* [Work instructions]: Look through the listing and locate every line containing the word "with"; copy those lines.

[start of Provided records]

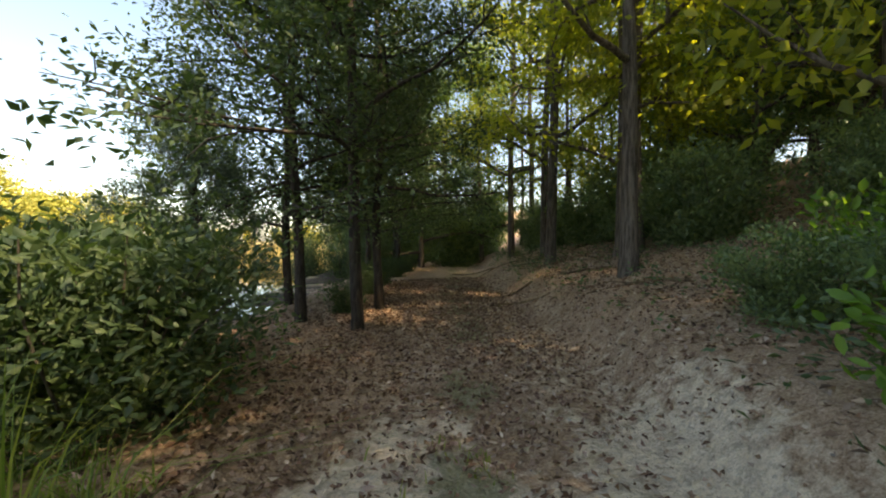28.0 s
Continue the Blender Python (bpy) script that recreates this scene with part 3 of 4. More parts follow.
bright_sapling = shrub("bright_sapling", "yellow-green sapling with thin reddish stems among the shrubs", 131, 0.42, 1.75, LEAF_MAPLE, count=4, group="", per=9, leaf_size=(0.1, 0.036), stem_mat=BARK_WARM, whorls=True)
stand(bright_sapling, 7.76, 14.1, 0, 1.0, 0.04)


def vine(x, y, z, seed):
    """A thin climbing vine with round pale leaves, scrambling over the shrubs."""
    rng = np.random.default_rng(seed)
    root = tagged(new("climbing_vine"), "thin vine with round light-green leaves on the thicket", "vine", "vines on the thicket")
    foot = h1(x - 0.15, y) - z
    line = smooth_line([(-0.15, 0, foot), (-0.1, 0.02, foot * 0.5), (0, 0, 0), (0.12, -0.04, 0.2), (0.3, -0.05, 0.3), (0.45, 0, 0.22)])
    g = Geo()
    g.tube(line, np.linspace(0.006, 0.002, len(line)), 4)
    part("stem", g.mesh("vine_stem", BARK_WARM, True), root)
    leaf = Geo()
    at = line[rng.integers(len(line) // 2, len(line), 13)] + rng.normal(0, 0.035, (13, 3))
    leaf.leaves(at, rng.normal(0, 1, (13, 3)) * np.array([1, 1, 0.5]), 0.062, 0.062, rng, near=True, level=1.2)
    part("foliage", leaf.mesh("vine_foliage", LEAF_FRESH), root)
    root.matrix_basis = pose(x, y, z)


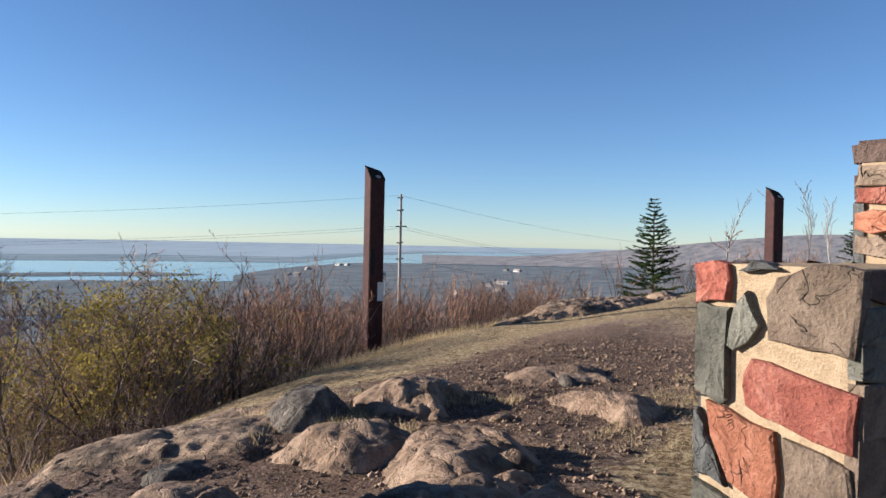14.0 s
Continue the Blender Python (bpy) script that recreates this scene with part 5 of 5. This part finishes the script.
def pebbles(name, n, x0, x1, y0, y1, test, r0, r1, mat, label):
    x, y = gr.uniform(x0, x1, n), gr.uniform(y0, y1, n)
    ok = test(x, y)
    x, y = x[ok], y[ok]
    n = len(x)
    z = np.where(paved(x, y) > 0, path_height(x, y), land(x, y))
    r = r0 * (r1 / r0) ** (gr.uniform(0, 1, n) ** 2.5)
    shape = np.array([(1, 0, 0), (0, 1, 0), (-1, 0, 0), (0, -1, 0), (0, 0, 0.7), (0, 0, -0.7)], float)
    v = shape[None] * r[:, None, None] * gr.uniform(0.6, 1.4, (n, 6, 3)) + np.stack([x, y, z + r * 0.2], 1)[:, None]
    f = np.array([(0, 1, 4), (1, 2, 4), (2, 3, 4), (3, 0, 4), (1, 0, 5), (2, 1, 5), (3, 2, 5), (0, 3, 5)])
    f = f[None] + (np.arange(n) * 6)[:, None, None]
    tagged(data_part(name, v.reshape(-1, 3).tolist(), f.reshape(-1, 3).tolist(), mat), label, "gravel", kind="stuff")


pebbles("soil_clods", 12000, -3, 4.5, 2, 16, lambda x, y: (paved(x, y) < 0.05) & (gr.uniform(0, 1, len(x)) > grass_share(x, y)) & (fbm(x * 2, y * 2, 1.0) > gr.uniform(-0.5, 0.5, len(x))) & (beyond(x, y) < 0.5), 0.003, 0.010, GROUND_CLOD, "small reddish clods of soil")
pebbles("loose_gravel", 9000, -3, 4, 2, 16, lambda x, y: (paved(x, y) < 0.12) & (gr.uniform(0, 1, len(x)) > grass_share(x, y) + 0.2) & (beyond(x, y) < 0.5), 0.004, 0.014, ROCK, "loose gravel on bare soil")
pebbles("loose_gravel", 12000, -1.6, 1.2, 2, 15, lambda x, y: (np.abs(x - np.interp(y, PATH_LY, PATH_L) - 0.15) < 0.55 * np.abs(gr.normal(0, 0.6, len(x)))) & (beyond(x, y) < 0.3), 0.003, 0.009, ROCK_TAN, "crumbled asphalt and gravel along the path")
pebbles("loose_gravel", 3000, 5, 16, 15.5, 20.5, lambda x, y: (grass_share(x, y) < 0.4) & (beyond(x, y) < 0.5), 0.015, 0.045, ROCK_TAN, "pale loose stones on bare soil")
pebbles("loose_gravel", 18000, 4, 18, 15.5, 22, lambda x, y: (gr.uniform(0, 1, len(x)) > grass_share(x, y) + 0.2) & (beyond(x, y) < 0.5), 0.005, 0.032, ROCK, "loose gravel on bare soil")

[end of Provided records]
[start of Provided records]

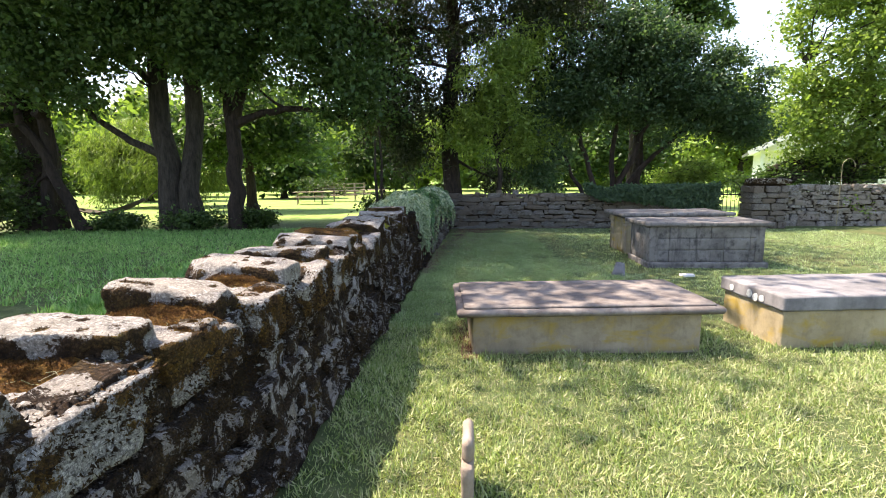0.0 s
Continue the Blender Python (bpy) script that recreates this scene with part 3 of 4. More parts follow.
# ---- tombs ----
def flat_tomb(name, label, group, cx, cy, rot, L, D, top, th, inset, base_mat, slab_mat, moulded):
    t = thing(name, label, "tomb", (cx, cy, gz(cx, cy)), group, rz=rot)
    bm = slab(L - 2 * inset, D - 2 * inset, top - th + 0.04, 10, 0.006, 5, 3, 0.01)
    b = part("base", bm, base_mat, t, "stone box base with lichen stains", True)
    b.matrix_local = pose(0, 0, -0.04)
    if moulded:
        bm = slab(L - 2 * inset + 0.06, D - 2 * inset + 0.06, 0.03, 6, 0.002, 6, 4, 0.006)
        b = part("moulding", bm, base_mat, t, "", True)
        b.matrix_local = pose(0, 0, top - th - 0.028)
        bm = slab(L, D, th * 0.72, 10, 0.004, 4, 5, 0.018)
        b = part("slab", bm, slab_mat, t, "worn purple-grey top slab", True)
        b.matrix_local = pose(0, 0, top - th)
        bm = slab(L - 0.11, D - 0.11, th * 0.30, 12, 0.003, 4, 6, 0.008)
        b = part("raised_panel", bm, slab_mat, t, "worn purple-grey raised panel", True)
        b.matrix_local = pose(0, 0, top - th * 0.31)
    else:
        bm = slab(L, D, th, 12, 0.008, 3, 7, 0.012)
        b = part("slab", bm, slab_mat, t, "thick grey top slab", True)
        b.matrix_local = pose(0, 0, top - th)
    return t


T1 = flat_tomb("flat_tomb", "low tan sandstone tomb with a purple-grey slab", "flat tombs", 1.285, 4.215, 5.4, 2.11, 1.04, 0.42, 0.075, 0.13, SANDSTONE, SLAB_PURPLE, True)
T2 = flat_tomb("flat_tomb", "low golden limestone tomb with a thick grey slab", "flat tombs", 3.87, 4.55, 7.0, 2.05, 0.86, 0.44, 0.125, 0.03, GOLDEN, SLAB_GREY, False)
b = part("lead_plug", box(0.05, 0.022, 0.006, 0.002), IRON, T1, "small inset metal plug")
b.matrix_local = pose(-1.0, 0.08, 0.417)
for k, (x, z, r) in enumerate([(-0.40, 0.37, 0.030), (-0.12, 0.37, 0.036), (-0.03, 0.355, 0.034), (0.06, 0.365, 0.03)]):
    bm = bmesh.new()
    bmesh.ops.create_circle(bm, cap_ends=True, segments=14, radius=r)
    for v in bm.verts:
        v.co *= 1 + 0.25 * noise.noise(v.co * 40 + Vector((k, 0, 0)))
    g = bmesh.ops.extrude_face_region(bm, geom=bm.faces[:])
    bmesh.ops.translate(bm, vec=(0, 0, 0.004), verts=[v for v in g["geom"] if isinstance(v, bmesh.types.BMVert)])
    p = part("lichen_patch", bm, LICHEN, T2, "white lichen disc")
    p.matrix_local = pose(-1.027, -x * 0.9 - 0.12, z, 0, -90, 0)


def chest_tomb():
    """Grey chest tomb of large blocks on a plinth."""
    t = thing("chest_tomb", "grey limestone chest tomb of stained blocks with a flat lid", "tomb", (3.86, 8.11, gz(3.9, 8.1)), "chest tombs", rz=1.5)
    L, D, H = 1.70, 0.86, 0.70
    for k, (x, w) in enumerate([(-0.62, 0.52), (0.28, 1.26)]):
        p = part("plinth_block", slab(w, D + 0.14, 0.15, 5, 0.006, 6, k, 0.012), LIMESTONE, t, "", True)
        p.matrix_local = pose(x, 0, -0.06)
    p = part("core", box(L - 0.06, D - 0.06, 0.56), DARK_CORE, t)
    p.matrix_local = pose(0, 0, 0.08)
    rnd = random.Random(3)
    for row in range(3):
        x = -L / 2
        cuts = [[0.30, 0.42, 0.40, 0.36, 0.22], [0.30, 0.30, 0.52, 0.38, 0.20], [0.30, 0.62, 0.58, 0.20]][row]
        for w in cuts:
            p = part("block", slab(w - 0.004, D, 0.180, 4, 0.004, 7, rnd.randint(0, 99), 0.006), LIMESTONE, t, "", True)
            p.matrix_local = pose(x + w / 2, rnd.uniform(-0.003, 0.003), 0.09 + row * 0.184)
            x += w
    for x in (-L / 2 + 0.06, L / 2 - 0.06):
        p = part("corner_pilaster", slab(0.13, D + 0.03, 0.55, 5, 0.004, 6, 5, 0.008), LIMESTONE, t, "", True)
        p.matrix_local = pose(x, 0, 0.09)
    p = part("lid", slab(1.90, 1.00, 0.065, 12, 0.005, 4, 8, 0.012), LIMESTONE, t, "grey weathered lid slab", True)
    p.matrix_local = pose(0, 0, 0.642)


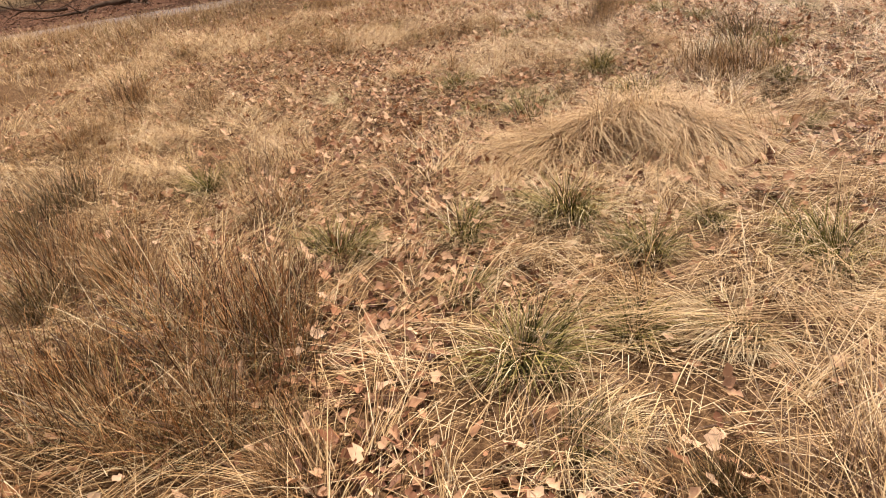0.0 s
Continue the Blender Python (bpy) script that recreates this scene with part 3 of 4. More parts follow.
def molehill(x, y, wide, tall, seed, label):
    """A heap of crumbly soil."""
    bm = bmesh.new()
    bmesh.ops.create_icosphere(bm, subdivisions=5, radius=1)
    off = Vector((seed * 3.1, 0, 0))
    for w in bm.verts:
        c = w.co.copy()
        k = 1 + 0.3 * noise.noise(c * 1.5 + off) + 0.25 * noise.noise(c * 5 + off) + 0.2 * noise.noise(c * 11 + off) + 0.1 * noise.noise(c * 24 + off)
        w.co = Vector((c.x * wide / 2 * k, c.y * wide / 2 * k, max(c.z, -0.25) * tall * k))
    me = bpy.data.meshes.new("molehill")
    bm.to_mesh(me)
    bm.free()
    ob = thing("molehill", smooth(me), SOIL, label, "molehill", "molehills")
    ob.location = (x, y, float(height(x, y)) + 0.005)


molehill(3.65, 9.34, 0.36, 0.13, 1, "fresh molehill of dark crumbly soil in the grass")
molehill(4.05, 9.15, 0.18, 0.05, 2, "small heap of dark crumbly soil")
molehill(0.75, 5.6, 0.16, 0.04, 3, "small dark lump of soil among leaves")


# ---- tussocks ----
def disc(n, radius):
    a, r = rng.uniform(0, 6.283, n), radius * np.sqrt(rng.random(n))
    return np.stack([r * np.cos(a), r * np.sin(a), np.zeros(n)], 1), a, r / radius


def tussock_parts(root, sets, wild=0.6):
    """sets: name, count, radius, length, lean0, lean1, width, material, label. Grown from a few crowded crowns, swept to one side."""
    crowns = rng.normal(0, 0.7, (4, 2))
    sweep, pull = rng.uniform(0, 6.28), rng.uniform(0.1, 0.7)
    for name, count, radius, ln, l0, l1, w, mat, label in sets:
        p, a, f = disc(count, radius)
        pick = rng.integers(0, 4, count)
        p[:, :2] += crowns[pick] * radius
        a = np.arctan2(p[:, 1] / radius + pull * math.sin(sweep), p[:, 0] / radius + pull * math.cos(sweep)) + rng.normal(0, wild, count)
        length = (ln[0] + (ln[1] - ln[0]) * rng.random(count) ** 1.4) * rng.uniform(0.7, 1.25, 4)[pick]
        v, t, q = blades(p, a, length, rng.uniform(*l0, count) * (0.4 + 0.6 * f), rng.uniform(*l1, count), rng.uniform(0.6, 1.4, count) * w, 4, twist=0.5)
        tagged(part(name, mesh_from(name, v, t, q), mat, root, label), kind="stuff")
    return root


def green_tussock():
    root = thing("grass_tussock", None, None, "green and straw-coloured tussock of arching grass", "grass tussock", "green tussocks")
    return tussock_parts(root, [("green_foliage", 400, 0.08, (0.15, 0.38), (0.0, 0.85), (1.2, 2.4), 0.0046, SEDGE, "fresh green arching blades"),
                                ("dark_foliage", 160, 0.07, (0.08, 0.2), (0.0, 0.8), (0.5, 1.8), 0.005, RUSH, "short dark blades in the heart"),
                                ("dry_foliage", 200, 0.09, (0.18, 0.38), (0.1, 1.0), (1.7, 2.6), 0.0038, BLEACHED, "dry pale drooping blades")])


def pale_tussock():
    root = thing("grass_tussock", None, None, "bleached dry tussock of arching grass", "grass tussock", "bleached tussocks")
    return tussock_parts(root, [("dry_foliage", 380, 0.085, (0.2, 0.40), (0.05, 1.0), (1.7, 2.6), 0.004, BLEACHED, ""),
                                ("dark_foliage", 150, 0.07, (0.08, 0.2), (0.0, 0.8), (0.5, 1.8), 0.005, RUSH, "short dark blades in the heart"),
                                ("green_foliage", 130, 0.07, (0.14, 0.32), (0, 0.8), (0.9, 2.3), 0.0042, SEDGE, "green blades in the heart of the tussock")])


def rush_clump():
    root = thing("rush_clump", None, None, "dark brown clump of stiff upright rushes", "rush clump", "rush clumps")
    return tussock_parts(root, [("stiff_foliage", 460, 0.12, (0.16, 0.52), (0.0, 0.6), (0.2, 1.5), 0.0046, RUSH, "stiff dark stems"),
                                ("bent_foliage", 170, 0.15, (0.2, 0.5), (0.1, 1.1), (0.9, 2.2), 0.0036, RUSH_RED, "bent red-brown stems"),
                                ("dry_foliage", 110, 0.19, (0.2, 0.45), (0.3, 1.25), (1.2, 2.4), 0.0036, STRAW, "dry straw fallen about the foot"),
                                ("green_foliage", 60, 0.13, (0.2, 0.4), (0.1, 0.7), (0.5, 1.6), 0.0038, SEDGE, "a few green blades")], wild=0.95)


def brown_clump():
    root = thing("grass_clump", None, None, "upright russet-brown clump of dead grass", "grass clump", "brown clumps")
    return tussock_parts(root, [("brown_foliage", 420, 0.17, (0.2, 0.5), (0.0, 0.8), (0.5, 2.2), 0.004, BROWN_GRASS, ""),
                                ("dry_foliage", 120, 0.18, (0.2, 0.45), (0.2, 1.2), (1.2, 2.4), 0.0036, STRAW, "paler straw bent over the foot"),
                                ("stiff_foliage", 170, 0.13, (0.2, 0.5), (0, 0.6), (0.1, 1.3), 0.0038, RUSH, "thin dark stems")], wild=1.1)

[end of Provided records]

* [Exercise solution]:
Continue the Blender Python (bpy) script that recreates this scene with part 3 of 4. More parts follow.
bright_sapling = shrub("bright_sapling", "yellow-green sapling with thin reddish stems among the shrubs", 131, 0.42, 1.75, LEAF_MAPLE, count=4, group="", per=9, leaf_size=(0.1, 0.036), stem_mat=BARK_WARM, whorls=True)
    """A thin climbing vine with round pale leaves, scrambling over the shrubs."""
    root = tagged(new("climbing_vine"), "thin vine with round light-green leaves on the thicket", "vine", "vines on the thicket")
Continue the Blender Python (bpy) script that recreates this scene with part 5 of 5. This part finishes the script.
Continue the Blender Python (bpy) script that recreates this scene with part 3 of 4. More parts follow.
    b = part("base", bm, base_mat, t, "stone box base with lichen stains", True)
T1 = flat_tomb("flat_tomb", "low tan sandstone tomb with a purple-grey slab", "flat tombs", 1.285, 4.215, 5.4, 2.11, 1.04, 0.42, 0.075, 0.13, SANDSTONE, SLAB_PURPLE, True)
T2 = flat_tomb("flat_tomb", "low golden limestone tomb with a thick grey slab", "flat tombs", 3.87, 4.55, 7.0, 2.05, 0.86, 0.44, 0.125, 0.03, GOLDEN, SLAB_GREY, False)
    t = thing("chest_tomb", "grey limestone chest tomb of stained blocks with a flat lid", "tomb", (3.86, 8.11, gz(3.9, 8.1)), "chest tombs", rz=1.5)
Continue the Blender Python (bpy) script that recreates this scene with part 3 of 4. More parts follow.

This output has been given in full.